Ninguém mais do que Trump torce para que Biden não saia de cena
O presidente Joe Biden foi ao encontro de Donald Trump imaginando que o debate seria apenas mais um evento de campanha, como outros debates dos quais participou ao longo de sua extensa vida pública, inclusive com o próprio Trump. Estava gripado, um pouco rouco, mas achava que daria conta do recado.
Se vencesse, tudo bem, já vencera Trump em dois debates na eleição de 2020, o primeiro com mais folga do que o segundo. Se perdesse, campanha que seguiria normalmente, com chances de vitória para ambos os lados, e com um novo encontro marcado para novembro próximo, a poucos dias da eleição.
Mas o Trump do passado era muito diferente. A começar pelo fato de que o presidente era ele, e Biden o desafiante idoso que Trump acreditava abater com facilidade. A máquina poderosa do governo americano estava nas mãos de Trump e ele não teria escrúpulos em usá-la. Poucos presidentes, afinal, deixam de se reeleger.
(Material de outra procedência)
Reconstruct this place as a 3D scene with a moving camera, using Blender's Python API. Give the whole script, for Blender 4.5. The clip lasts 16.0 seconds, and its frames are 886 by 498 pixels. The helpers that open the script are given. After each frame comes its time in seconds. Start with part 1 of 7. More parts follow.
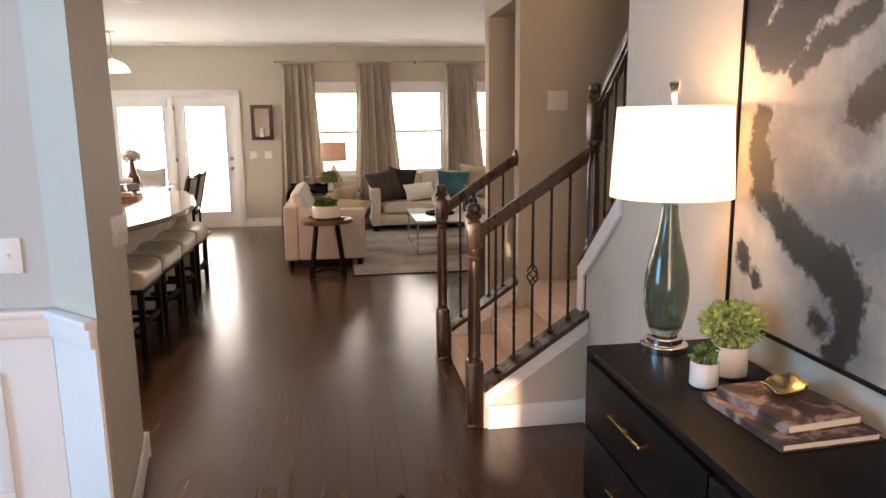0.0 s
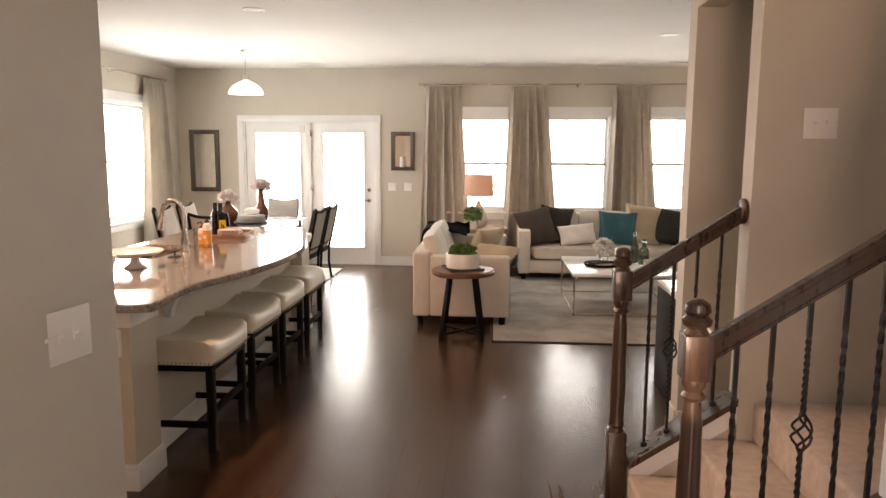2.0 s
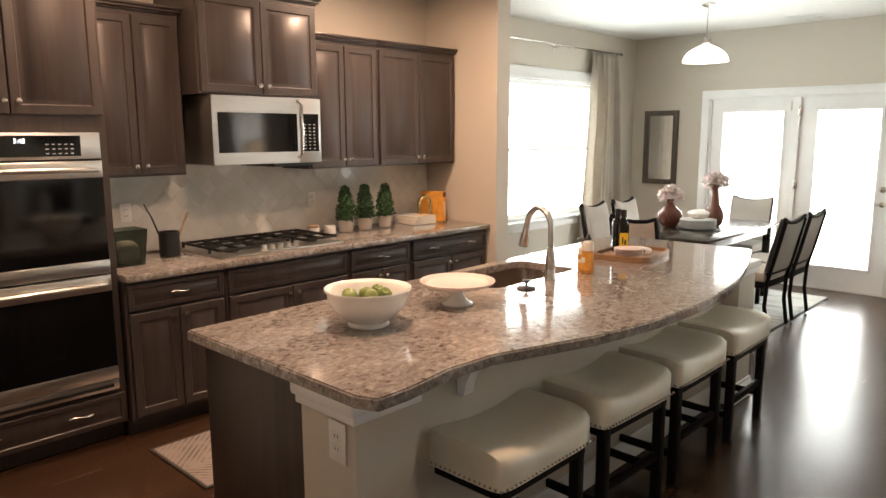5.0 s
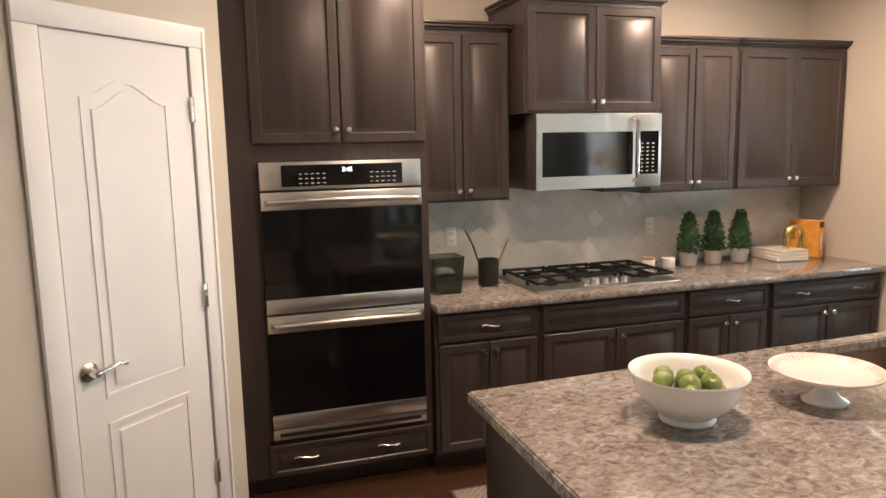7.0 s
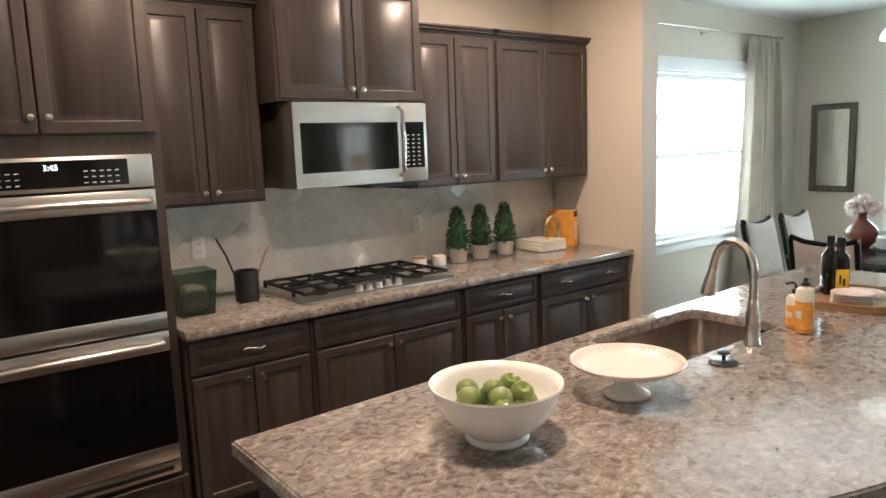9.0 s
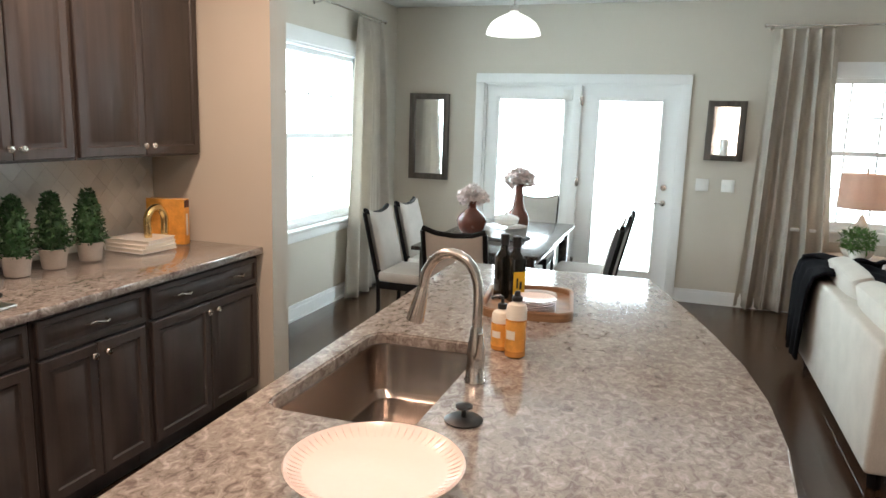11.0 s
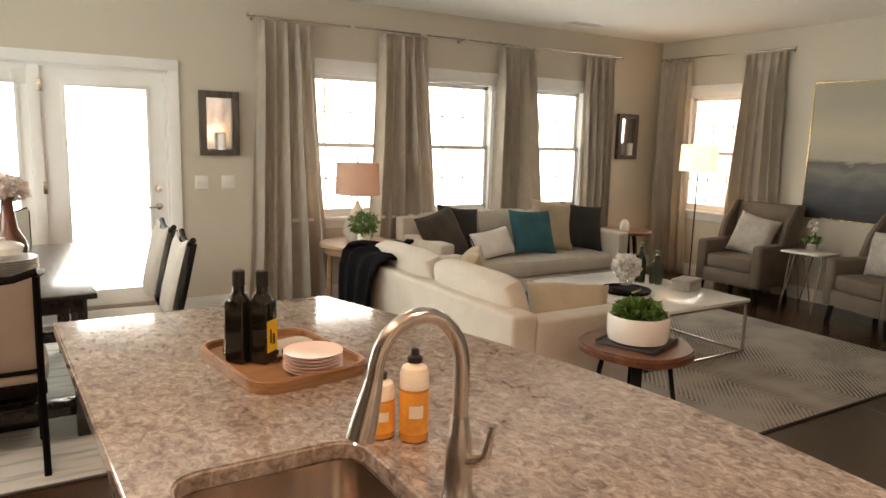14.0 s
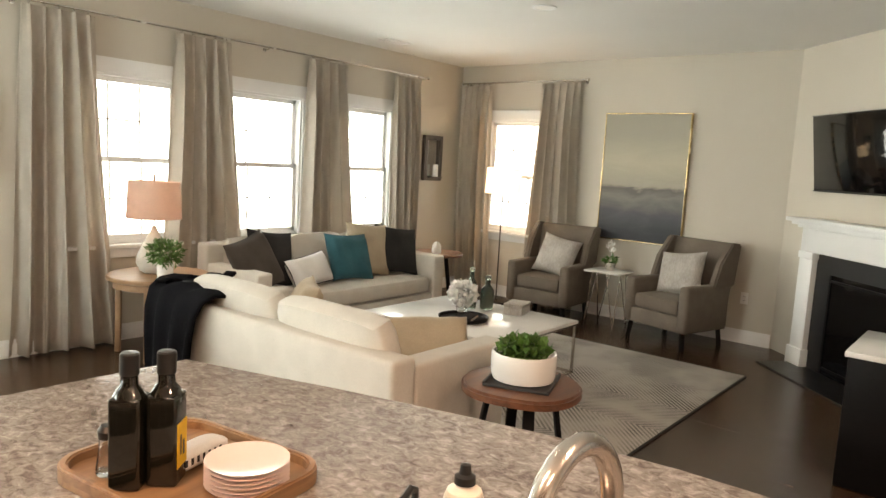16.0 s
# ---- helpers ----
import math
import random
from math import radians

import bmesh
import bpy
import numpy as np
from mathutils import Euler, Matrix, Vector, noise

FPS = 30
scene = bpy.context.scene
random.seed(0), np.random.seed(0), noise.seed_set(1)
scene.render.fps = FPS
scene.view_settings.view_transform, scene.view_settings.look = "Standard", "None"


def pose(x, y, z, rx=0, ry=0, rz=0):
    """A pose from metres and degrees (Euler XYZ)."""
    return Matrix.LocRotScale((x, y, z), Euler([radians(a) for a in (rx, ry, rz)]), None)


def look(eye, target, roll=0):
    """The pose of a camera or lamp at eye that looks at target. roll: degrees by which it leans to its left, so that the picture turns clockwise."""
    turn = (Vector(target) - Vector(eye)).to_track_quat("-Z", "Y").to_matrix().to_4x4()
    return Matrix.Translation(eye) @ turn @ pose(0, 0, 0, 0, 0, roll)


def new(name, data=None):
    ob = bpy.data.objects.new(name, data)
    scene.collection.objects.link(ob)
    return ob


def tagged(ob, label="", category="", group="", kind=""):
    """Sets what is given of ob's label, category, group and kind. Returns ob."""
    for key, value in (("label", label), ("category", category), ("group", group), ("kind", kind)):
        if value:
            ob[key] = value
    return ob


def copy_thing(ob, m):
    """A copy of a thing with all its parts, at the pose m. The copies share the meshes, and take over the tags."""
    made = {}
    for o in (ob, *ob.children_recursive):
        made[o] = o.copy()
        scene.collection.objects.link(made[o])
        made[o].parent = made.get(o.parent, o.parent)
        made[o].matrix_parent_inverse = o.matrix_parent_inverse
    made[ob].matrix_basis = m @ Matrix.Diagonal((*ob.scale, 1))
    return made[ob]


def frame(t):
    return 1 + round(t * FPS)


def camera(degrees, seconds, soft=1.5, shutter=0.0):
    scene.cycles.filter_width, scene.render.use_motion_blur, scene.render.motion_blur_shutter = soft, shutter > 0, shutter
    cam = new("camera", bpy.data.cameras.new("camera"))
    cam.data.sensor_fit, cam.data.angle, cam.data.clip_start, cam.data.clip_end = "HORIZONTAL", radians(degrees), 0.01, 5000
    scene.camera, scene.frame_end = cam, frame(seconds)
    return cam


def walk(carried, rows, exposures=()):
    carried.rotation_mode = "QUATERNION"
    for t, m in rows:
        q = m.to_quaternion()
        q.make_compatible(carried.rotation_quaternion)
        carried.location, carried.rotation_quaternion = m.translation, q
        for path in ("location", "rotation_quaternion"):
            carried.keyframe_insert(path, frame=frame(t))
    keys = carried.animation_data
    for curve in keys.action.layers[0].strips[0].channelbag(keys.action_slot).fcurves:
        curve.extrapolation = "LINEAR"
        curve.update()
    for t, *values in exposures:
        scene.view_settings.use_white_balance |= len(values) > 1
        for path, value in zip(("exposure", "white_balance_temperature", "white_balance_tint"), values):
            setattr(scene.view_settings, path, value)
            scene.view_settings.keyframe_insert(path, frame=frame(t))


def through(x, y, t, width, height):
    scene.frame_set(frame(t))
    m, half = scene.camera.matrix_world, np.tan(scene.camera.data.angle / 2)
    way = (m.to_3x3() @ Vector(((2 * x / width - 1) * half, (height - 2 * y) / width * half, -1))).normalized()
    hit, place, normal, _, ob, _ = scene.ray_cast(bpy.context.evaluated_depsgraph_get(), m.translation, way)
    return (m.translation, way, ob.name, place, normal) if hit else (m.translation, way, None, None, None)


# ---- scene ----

Acontece que Biden deparou-se com um animal ferido, no ego, nos negócios, ameaçado por numerosos processos, sob o risco de ser preso, e disposto a sobreviver. E Biden, sem que se desse inteiramente conta disso, estava no pior de sua forma mental. Logo à primeira fala de Biden, deu-se o apagão que anunciou o desastre:
“Seremos capazes de ajudar a garantir todas as coisas que precisamos fazer, cuidar de crianças, cuidar de idosos, garantindo que continuemos a fortalecer nosso sistema de saúde, garantindo que podemos fazer cada pessoa elegível para quê.. Tenho conseguido lidar com o COVID, desculpe, lidar com tudo que tem a ver com… finalmente, vencemos o Medicare”.
Medicare é o plano de saúde criado pelo presidente Barack Obama; seu vice era Biden. O que o plano teria a ver com a garantia de “fazer cada pessoa elegível” para o “quê”? Foi Trump que teve de lidar com o Covid no pior momento da pandemia, não Biden. O Medicare segue de pé e não é para ser vencido, mas preservado.
Debates não definem a sorte de eleições, segundo especialistas no assunto. A não ser que produzam hecatombes memoráveis. Esse debate produziu. Não foi Trump que venceu o debate, foi Biden que perdeu. Trump foi o de sempre, enérgico, mas sem ideias, a mentir compulsivamente e a fugir das perguntas.
Em um comício, ontem, no estado da Virgínia, Trump tripudiou sobre seu oponente:
“Alguém aqui assistiu a uma coisa chamada debate? Ele passou uma semana se preparando para o debate, conseguiu as regras, a data e os moderadores que queria, mas isso não o ajudou. Ele estudou tanto que não sabia o que diabos estava fazendo ou dizendo”.
A campanha de Trump postou um anúncio que mostra Biden tropeçando em escadas e lutando para vestir uma jaqueta. Diz o anúncio: “Ele sobreviverá por quatro anos? E você sabe quem está vindo atrás dele. Vote em Joe Biden hoje, ganhe Kamala Harris amanhã.”
Kamala é a vice de Biden que nunca se destacou. É um dos nomes cotados para substituir Biden como candidato a presidente. Mas se Trump parece não temer Kamala, certamente teme outros nomes do Partido Democrata que poderiam derrotá-lo se Biden lhes desse passagem. Mas, Biden não quer dar, por mais pressão que sofra.
Biden admitiu seu tropeço em comício no estado da Carolina do Norte:
“Sei que não sou um jovem, para dizer o óbvio. Não falo tão bem quanto costumava. Não debato tão bem quanto costumava. Mas sei o que sei. Eu sei como fazer esse trabalho”.
Obama minimizou o desastre, mas foi direto ao ponto:
“Noites ruins de debate acontecem. Confie em mim, eu sei. Mas esta eleição ainda é uma escolha entre alguém que lutou por pessoas comuns a vida inteira e alguém que só se importa consigo mesmo.”
Saber a hora de sair de cena é uma arte que poucos dominam.